Museo Parque de las Ciencias in Granada very kindly supplied an array of television broadcasting equipment. They didn’t exactly donate it. A small but badly trained commando unit from Alqueria moved not so swiftly across the Spanish border and made off with it. Although antiquated it did transmit television pictures. From a shed on the Calle Generalissimo the sparking, smoking and shaking apparatus sent the Canal Alqueria Television signal across the village.
The Alquerian Parliament had decided to set up the service to meet the peculiar requirements of the village’s population. Local news, the singular Alquerian weather and entertainment designed for their strange tastes were all to be broadcast.
Blythe Gruntmore the resident Englishman and Geordie was to read the news. His grasp of Spanish was akin to a politician’s concept of truth. This was intentional as ninety percent of Alquerian news was bad and the other ten so trivial that not being understood by anyone sober enough to switch on their television set was a distinct advantage.
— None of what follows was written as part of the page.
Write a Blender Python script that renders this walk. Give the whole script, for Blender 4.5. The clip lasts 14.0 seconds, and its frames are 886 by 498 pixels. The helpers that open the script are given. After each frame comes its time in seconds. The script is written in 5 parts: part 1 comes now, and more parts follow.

Rodriquez the most loathsome and hated man in the village took on the role of children’s entertainer in the guise of the lovable Rody el Payaso. His large bulbous red nose and clown’s baggy trousers simply made him even more hideous and grotesque than usual. One knew when he was performing in front of a live audience from the children’s screams and sobs. Prime time slots were filled by transmitting films from DVDs on hire from Dodgy Diego’s Film Rentals in Viator.
Manuela being Minister of Culture needed to be included but her usual contribution would be x-rated and only suitable for transmission in all but the most broad-minded of Scandinavian states. She was therefore given a craft show demonstrating knitting techniques. Manuela is however an inventive girl with the result that her show could only be broadcast at two in the morning. Recordings of her show are changing hands for 200€ in the back streets of Almería.
Sacerdote del Semblante Lánguido, the village priest and existentialist rounded off the day’s programmes with a half hour spot. He spent the whole thirty minutes banging on about the meaningless universe and the contingency of all life. Some thought he was working hand-in-hand with Francisco Cabezacaso AKA Paco the Shrink the village psychiatrist. His patient numbers increased proportionally to the priest’s air-time.
A review of Canal Alqueria in a Spanish newspaper simply said. “The most exciting thing to happen to television since the off switch.”
Unfortunately electromagnetic waves do not conveniently stop at borders with the result that Spanish homes were receiving the Alquerian signal. Complaints reached such a peak that the Spanish authorities had to act. A week after Canal Alqueria started transmitting it stopped, blocked by elements of the Regimiento de Guerra Electronica 31.